▼▼▼
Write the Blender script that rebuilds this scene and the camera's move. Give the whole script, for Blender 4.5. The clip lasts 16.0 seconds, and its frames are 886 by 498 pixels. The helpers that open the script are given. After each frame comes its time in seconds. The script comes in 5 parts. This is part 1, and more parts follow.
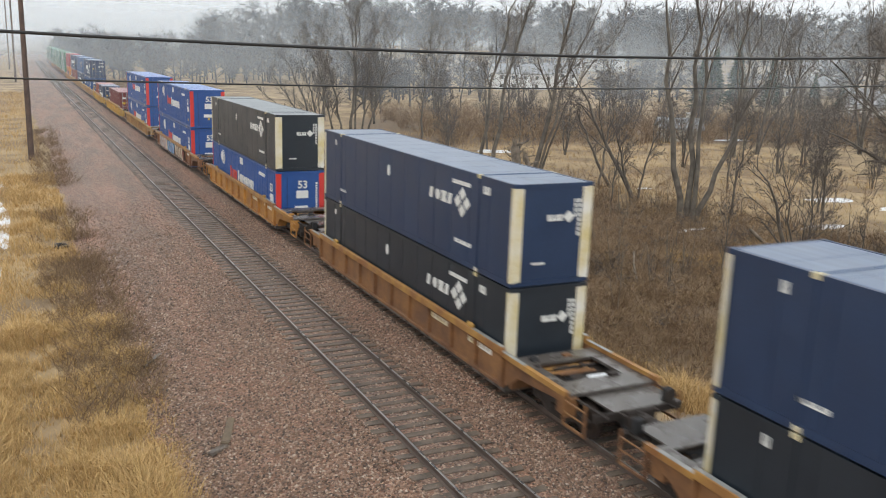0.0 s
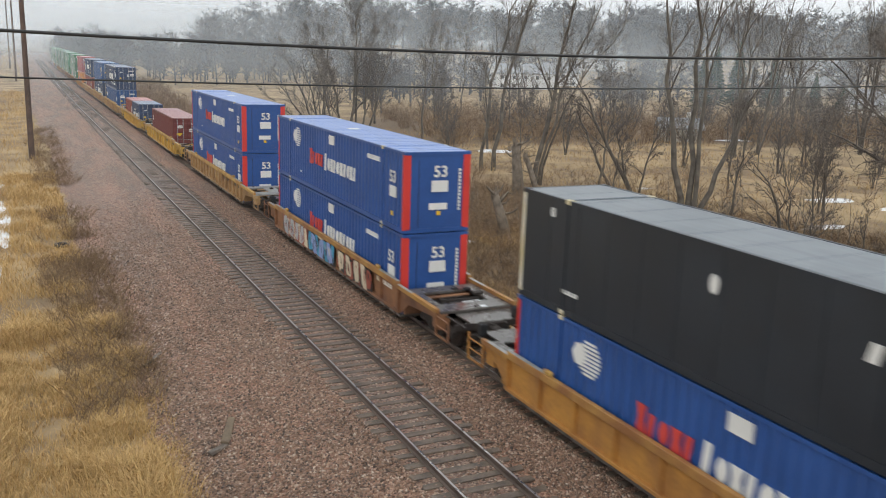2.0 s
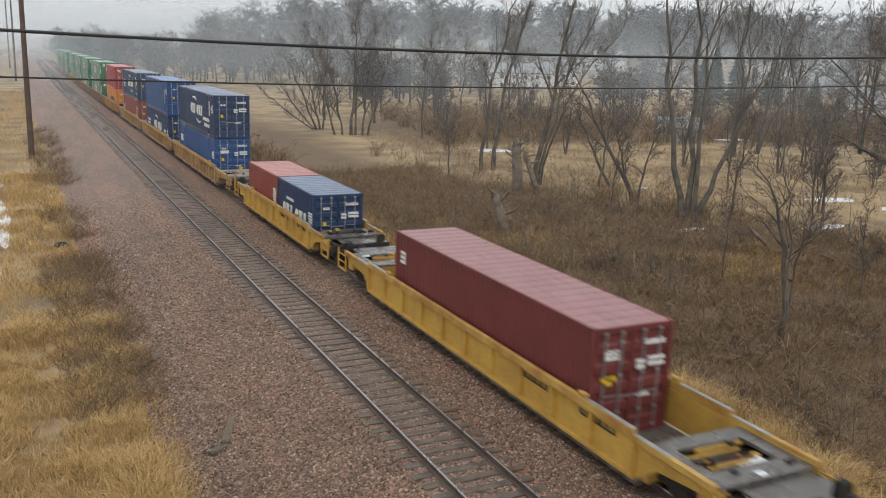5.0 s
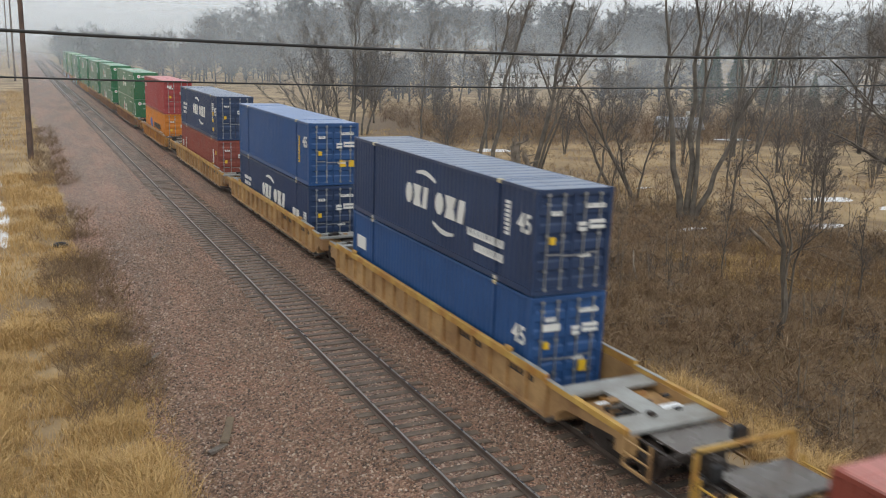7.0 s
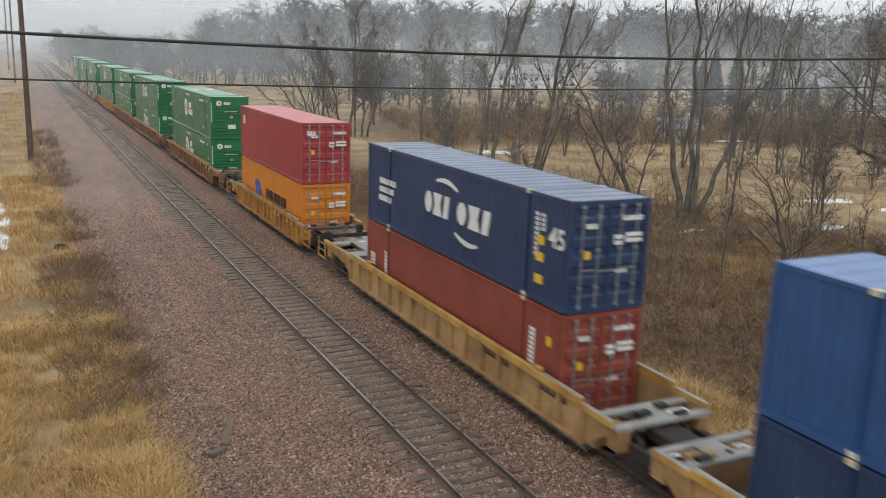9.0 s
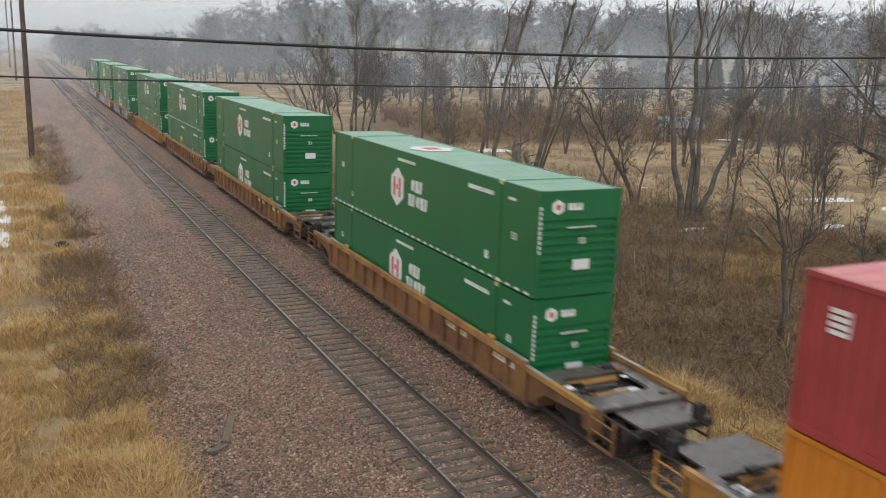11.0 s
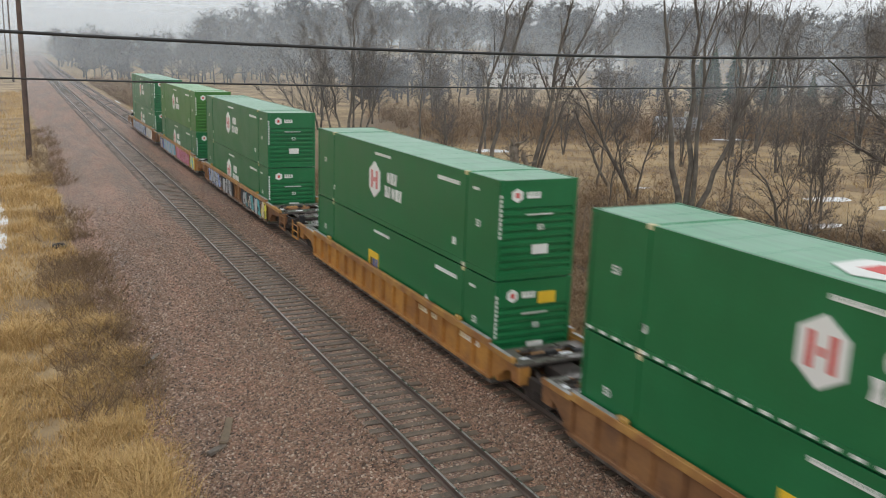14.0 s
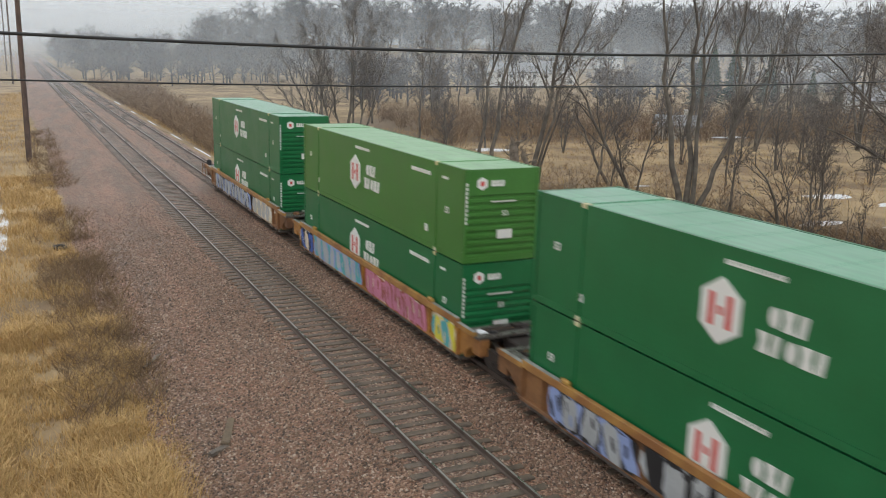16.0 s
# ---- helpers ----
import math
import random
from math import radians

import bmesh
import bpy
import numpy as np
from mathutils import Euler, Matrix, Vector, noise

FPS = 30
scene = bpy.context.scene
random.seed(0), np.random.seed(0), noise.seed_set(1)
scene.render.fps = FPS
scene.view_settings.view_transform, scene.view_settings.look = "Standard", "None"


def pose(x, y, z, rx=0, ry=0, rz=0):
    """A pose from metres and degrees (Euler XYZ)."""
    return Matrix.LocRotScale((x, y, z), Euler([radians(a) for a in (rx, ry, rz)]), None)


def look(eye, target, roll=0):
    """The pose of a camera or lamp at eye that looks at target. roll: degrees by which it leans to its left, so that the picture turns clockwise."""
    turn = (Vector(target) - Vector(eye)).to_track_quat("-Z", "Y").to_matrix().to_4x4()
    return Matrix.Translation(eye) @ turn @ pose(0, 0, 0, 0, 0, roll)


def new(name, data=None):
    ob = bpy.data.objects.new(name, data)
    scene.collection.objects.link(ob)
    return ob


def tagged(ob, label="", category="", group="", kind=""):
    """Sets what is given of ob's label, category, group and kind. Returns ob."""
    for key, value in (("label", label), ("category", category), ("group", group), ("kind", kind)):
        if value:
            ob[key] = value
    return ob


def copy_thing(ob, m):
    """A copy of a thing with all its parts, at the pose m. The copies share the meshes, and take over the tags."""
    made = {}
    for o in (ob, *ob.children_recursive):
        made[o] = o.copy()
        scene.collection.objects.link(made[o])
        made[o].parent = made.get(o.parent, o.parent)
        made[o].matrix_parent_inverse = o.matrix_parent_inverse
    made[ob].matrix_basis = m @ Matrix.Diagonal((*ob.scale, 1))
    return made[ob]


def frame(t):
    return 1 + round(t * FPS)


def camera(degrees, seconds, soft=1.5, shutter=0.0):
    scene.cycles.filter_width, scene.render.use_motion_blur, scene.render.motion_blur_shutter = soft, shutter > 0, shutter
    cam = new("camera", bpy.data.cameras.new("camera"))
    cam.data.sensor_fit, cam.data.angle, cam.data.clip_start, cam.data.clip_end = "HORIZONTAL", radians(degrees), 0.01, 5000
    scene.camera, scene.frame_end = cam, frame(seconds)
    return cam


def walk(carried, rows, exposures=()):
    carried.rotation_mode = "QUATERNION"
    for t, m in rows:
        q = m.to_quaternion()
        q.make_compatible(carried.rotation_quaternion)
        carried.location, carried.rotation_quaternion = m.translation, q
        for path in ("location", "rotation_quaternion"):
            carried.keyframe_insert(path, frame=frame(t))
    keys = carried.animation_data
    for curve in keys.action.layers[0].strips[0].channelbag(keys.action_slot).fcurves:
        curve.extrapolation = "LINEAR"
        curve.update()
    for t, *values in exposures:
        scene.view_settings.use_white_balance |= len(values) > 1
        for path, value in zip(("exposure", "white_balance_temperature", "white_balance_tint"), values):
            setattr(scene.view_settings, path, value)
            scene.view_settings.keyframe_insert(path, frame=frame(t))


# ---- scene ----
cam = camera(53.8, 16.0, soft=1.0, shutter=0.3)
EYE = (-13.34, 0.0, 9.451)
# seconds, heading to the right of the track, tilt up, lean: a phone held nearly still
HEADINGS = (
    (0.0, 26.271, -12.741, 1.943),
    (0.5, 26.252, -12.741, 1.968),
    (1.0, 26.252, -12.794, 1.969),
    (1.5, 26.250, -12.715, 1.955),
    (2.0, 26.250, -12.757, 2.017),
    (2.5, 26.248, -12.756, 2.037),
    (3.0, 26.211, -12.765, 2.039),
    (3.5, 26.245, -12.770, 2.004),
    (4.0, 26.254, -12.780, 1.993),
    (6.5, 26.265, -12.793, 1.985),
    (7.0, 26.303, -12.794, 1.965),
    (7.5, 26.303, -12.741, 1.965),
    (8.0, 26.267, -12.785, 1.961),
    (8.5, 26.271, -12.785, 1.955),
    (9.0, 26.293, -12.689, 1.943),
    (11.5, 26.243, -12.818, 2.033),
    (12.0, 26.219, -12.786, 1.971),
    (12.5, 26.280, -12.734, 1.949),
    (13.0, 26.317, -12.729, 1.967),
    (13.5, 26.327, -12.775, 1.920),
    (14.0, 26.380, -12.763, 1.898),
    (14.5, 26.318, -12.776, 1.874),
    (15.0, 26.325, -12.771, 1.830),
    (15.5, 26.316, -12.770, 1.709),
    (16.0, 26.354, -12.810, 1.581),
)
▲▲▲
Only the lines from the one containing "made[o].parent = made.get(o.parent, o.parent)" through the one containing "return 1 + round(t * FPS)" are to be retyped, both boundary lines included, with no other material.

§ TASK RESULT
        made[o].parent = made.get(o.parent, o.parent)
        made[o].matrix_parent_inverse = o.matrix_parent_inverse
    made[ob].matrix_basis = m @ Matrix.Diagonal((*ob.scale, 1))
    return made[ob]


def frame(t):
    return 1 + round(t * FPS)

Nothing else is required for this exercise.